| He didn’t announce it via cake, but Doug Bowman quit his job as head of Google’s visual design team last week, citing the company’s “reliance on data” for design decisions as the main reason for his departure. Bowman writes on his blog that he’ll miss Google’s “incredibly smart and talented people” and the “occasional massage,” but not “a design philosophy that lives or dies strictly by the sword of data.” We’ve asked before whether too much data can endanger patients and cause bad writing; might it also diminish a company’s workforce? (HT: Noah Harlan) [%comments]
The Downside of Google's Data Obsession
TAGS: data analysis, Google

Companies typically operate by making their decisions based on digested data.
Companies typically excel by making intuitive leaps based on the wild-haired ideas of a small number of charismatic individuals.
They also often fail by following wild-haired ideas.
Google didn’t get where it is today by looking at data. These days they’re just churning recycled ideas into the next quarter’s business plan.
I’m not really seeing the downside here, other than that they’re losing one employee because of it.
Google recently spelled out this very issue in its “official” blog. The idea being that data from web traffic is more important than assumed aesthetic qualities.
http://googleblog.blogspot.com/2009/03/make-sense-of-your-site-tips-for.html
Seems silly to me. With millions of users and a system that is end-to-end customizable there is no reason not to test assumptions of the UI designer. Not to say that said wizard should not give direction and form, but that it’s not out of line to validate those decisions with hard data from subtle user feedback/uptake of new design decisions.
Sounds more like the best being the enemy of the good in this case.
Eric, I think the key here is that the employee they lost is one they brought in to fill a very specific gap, and their reliance on data is preventing him from doing so. Essentially, it is not just an employee, but an entire approach that is being discarded.
@Dennis
“I had a recent debate over whether a border should be 3, 4 or 5 pixels wide, and was asked to prove my case. I can’t operate in an environment like that. I’ve grown tired of debating such minuscule design decisions. There are more exciting design problems in this world to tackle.”
He got bored of defending his decisions. Decisions that affect millions of users and can be easily tested with Google infrastructure. While he is probably right that the debating of such low level choices seems counter productive, every tenth of a percent of users count for the bottom line and with the tools they have at their disposal there is no reason not to validate.
Fair play to him. Google was created with enthusiasm and thinking outside the box. Now that it’s reached “the” threshold in terms of business size, it can’t operate that way anymore without scaring shareholders etc so it needs the boring reliability of data.

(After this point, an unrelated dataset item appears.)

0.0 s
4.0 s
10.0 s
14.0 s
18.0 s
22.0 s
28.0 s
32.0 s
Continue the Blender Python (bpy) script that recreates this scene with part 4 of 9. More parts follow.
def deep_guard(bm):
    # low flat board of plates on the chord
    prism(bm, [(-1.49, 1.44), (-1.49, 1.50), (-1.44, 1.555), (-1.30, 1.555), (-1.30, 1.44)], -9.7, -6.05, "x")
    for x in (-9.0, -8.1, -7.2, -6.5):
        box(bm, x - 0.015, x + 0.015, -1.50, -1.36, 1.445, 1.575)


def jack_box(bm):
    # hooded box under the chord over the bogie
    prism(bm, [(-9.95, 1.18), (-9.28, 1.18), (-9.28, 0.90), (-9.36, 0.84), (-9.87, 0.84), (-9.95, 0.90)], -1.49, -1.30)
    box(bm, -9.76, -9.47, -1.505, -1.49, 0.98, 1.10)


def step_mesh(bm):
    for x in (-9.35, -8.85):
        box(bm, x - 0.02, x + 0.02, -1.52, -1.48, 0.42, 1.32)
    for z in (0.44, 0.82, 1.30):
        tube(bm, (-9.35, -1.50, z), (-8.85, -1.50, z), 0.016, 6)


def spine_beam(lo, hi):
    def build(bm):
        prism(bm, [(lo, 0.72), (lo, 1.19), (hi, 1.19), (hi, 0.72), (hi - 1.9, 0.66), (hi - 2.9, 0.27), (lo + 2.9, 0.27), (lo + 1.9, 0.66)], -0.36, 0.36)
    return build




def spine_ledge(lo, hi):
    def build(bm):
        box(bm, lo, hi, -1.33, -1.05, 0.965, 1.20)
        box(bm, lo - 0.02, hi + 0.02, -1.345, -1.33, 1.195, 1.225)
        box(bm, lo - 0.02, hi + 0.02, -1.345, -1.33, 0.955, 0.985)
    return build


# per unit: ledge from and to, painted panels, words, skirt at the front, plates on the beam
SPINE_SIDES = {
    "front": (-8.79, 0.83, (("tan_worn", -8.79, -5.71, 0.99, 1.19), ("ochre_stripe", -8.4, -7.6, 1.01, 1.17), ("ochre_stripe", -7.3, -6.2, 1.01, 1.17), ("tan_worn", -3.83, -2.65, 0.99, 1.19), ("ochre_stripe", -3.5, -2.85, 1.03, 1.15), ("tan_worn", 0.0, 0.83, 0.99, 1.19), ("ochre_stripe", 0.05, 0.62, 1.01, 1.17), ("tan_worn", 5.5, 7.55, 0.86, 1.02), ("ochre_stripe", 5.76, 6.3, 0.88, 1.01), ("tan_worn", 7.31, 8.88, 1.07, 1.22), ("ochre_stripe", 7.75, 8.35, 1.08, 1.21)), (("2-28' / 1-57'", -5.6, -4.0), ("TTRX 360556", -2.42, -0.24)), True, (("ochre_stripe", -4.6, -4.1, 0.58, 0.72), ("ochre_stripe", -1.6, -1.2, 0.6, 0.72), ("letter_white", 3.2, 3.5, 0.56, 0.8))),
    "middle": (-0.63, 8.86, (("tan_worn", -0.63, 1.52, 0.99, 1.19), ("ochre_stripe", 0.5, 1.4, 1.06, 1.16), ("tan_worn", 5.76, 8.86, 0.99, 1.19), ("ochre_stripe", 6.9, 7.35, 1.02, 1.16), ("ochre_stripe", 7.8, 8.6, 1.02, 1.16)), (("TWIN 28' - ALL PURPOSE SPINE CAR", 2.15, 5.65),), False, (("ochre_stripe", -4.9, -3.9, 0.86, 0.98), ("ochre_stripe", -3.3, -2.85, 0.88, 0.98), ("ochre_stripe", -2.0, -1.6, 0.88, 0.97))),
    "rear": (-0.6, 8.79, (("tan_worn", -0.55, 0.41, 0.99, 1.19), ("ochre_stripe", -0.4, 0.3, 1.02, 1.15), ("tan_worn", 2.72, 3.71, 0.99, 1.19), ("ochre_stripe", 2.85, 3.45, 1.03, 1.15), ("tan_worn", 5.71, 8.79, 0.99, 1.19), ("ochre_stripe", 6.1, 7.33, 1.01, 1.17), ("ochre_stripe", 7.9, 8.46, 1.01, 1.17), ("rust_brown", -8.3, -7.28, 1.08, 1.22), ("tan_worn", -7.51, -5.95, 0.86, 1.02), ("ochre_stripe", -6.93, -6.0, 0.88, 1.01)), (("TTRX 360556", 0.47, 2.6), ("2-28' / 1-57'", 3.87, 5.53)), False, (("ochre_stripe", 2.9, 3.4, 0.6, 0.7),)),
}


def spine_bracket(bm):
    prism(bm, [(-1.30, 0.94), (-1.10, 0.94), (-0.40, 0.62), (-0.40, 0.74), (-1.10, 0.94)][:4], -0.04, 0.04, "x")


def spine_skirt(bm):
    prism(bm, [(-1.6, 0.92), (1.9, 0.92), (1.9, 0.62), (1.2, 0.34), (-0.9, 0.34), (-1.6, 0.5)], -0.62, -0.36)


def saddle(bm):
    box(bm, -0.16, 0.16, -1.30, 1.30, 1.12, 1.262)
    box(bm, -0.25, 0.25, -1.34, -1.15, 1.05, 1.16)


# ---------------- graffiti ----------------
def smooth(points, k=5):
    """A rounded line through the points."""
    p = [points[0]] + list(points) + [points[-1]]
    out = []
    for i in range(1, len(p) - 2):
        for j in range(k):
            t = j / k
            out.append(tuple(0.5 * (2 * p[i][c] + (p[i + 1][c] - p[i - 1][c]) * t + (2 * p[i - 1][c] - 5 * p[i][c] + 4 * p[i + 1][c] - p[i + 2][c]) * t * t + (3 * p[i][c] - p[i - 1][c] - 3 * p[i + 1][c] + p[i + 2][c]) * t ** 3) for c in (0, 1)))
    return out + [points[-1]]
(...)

As a statistician, I do not recommend relying on data at all because there are too many people like me producing figures the way we want
Data isn’t collected in a vacuum. Data oriented people are driven by the same whims they claim strike and cloud the good sense of designers and artistic types. What data to collect? How to analyze it? What correlations to check? The only difference is that designers and artistic types aren’t self righteous, hypocritical, and narrow minded enough to claim otherwise.